§ **WHAT YOU HAVE TO DO**
Reproduce each line of the material exactly, minus any picture.

######

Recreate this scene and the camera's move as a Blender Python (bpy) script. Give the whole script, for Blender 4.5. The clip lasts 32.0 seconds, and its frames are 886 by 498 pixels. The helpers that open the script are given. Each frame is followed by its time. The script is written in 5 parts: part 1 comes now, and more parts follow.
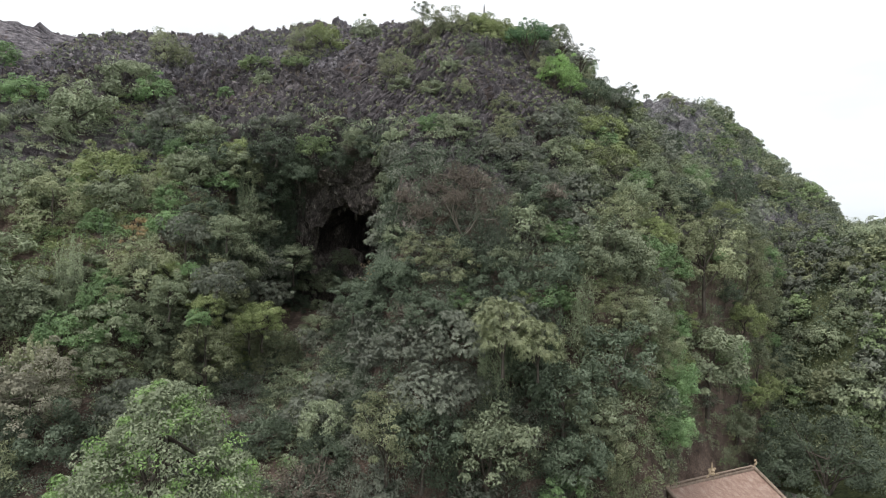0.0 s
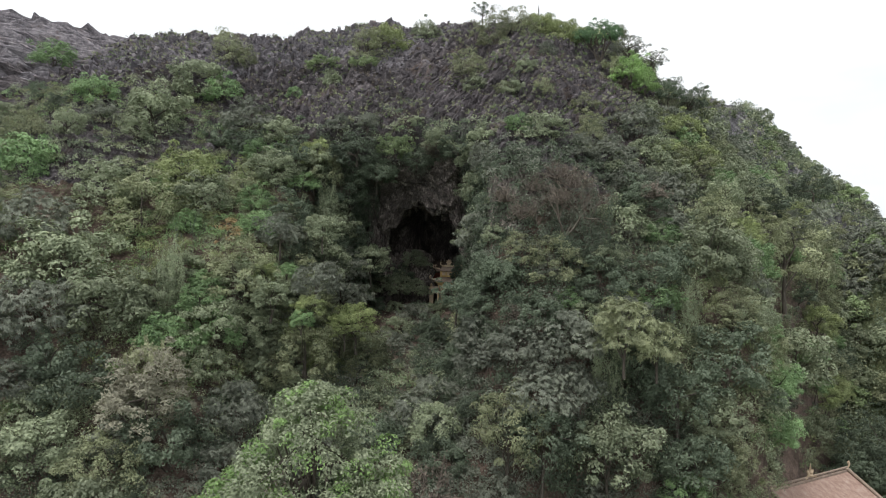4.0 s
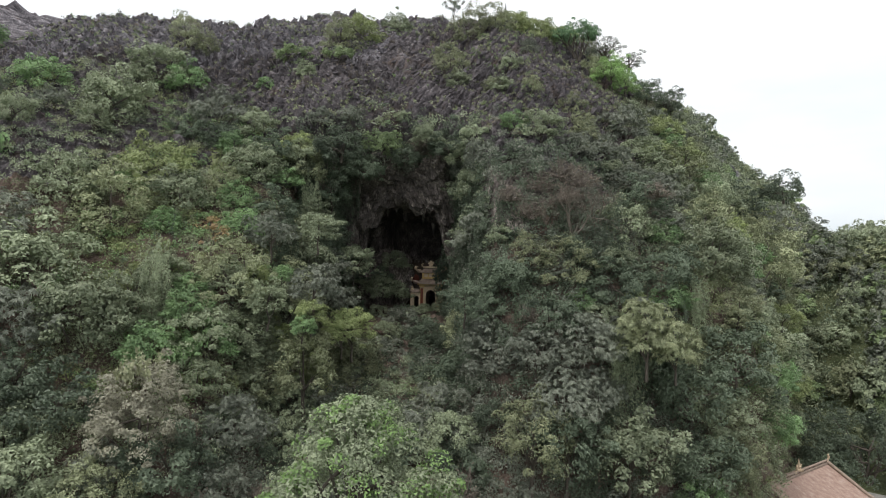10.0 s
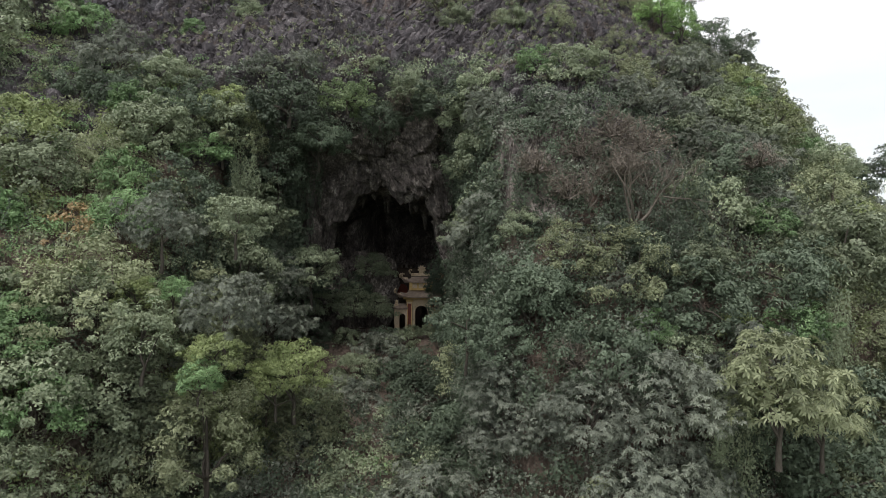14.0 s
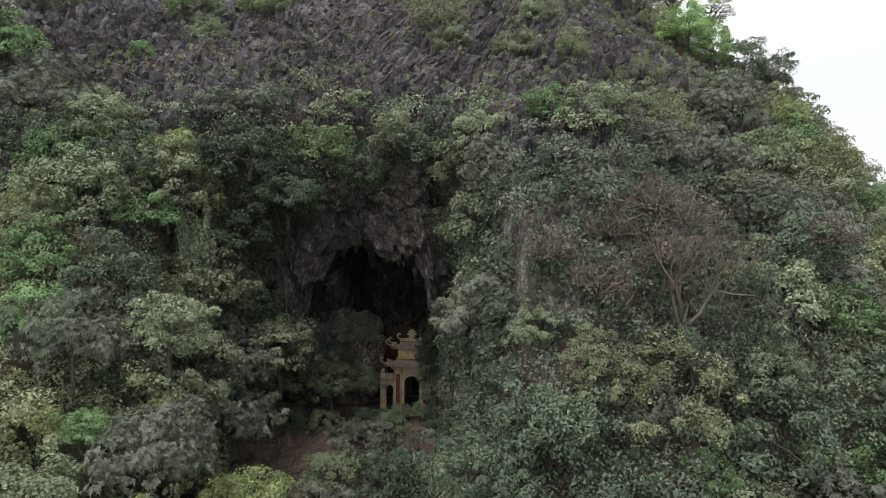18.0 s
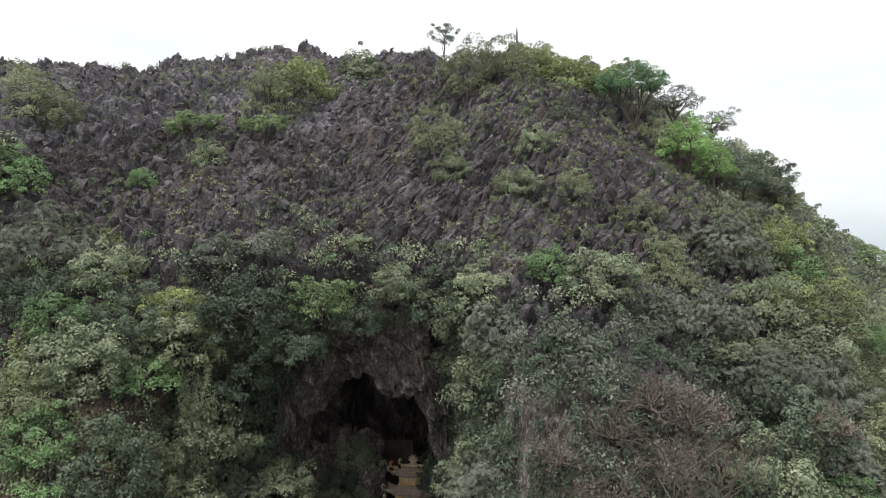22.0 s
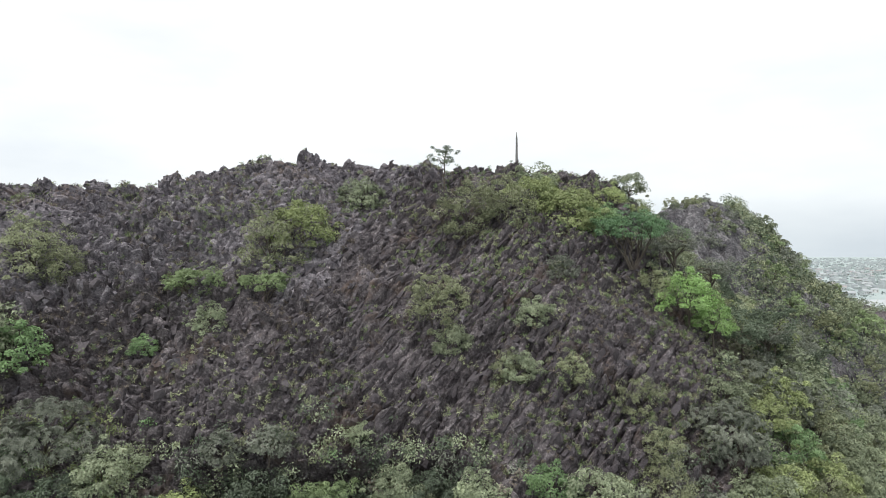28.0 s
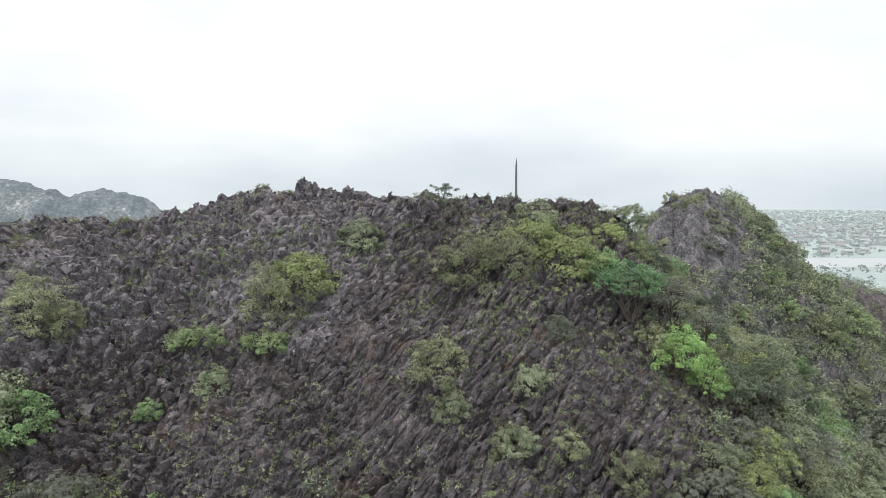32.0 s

######

§ **SOLUTION TO THIS TASK**
Recreate this scene and the camera's move as a Blender Python (bpy) script. Give the whole script, for Blender 4.5. The clip lasts 32.0 seconds, and its frames are 886 by 498 pixels. The helpers that open the script are given. Each frame is followed by its time. The script is written in 5 parts: part 1 comes now, and more parts follow.
0.0 s
4.0 s
10.0 s
14.0 s
18.0 s
22.0 s
28.0 s
32.0 s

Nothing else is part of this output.